## Data shown
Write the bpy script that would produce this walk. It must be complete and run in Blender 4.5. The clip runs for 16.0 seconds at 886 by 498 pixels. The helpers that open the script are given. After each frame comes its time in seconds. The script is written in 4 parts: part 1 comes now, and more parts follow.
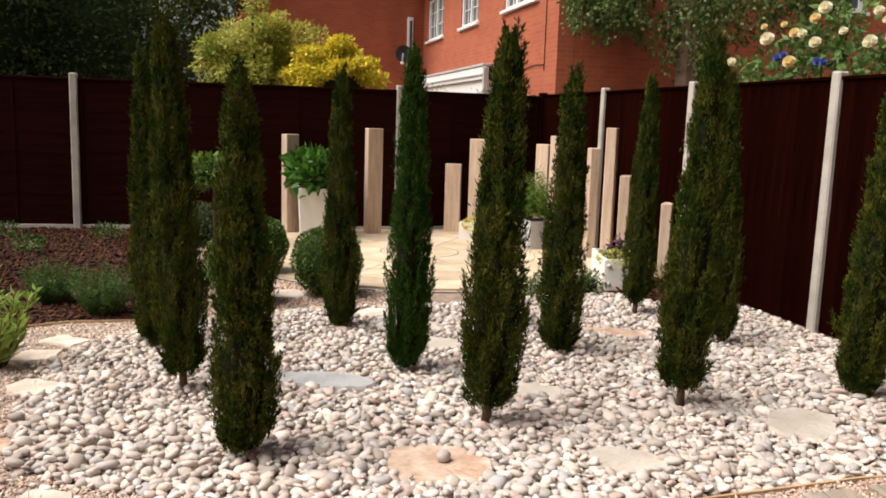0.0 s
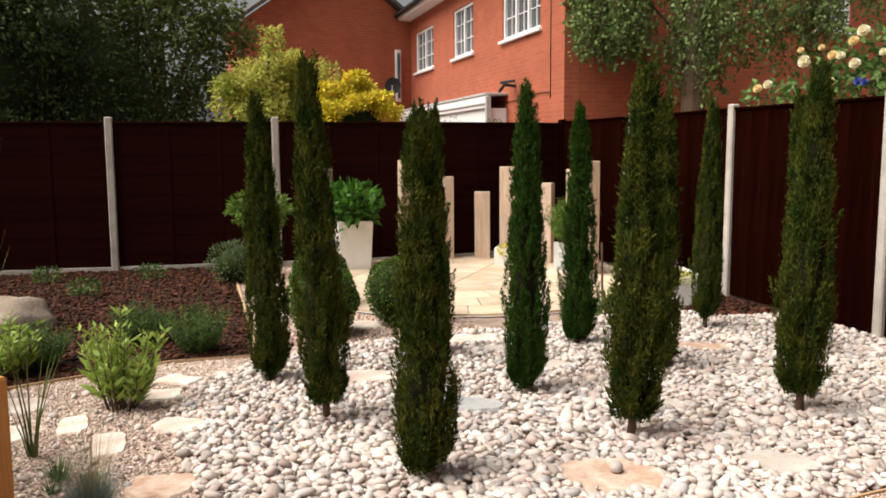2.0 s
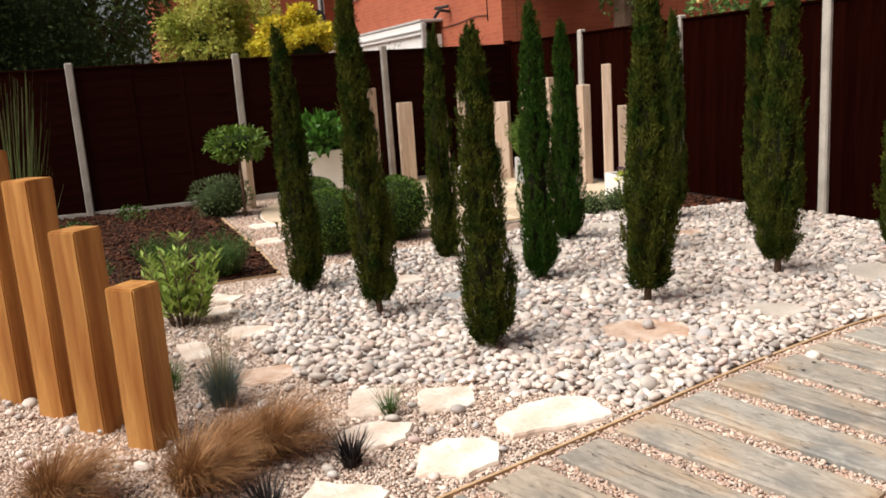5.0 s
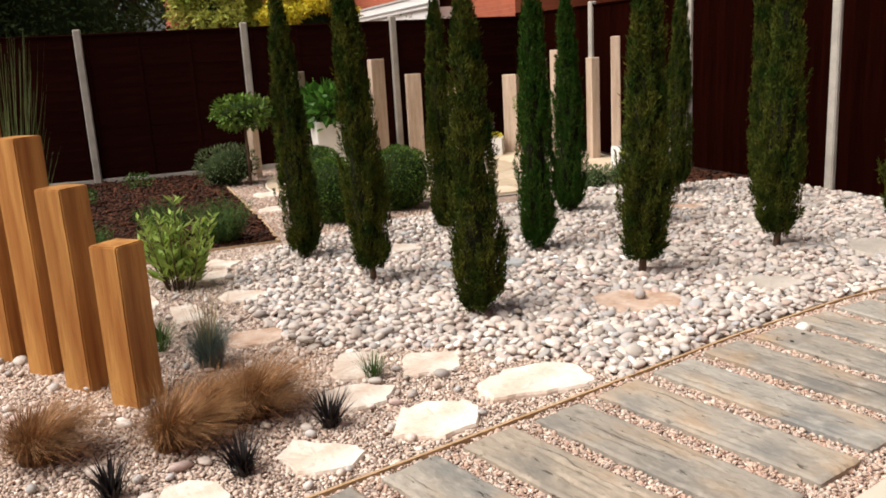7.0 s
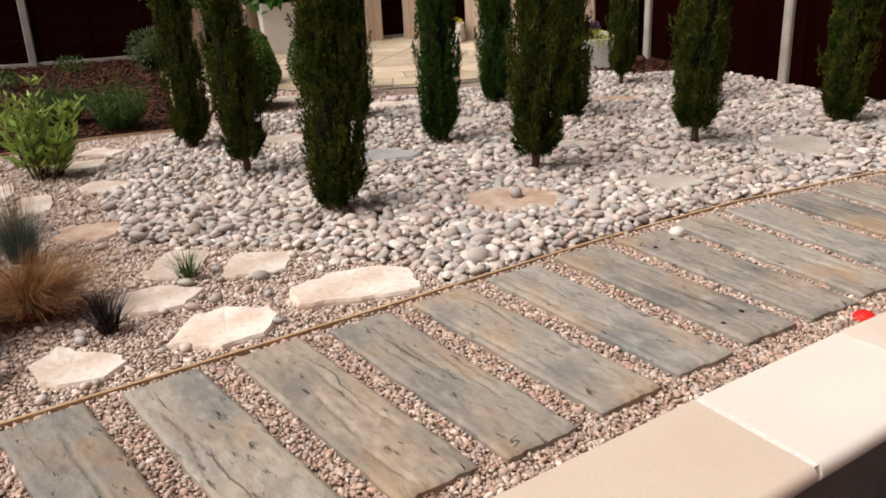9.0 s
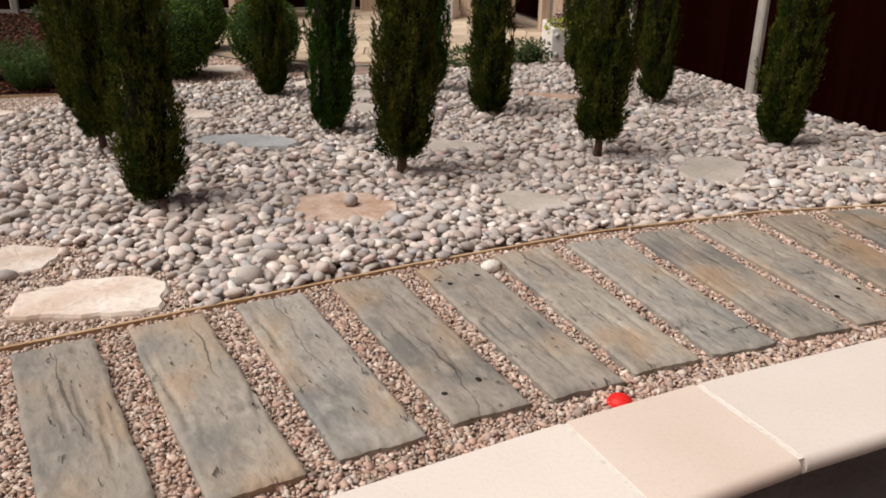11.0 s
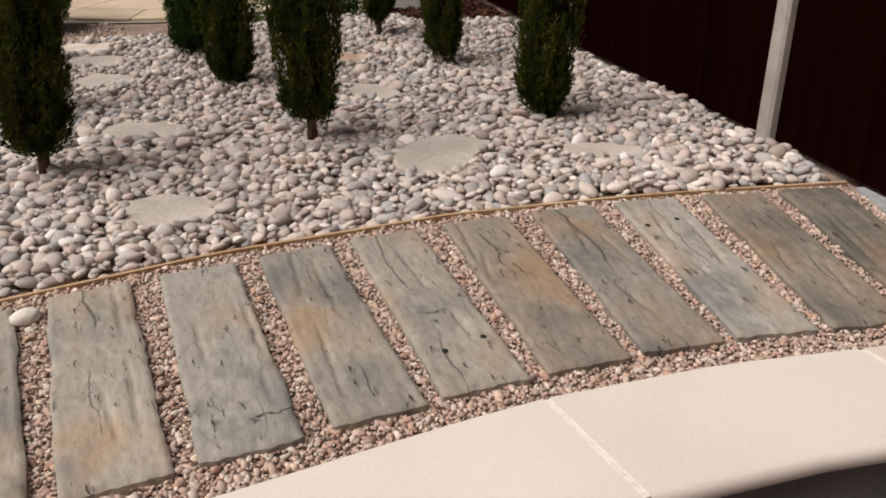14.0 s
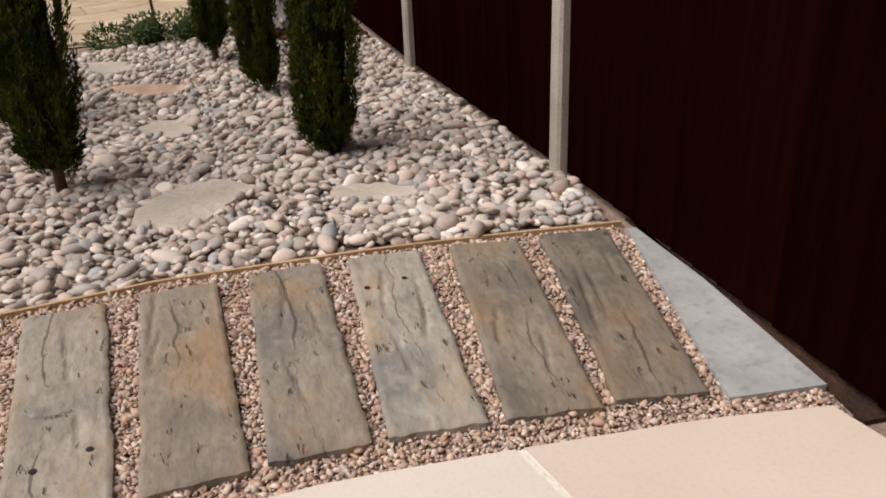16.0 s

## Task statement
Keep the pictures out of the copy and write out the data exactly as it stands.

## Task solution
Write the bpy script that would produce this walk. It must be complete and run in Blender 4.5. The clip runs for 16.0 seconds at 886 by 498 pixels. The helpers that open the script are given. After each frame comes its time in seconds. The script is written in 4 parts: part 1 comes now, and more parts follow.
0.0 s
2.0 s
5.0 s
7.0 s
9.0 s
11.0 s
14.0 s
16.0 s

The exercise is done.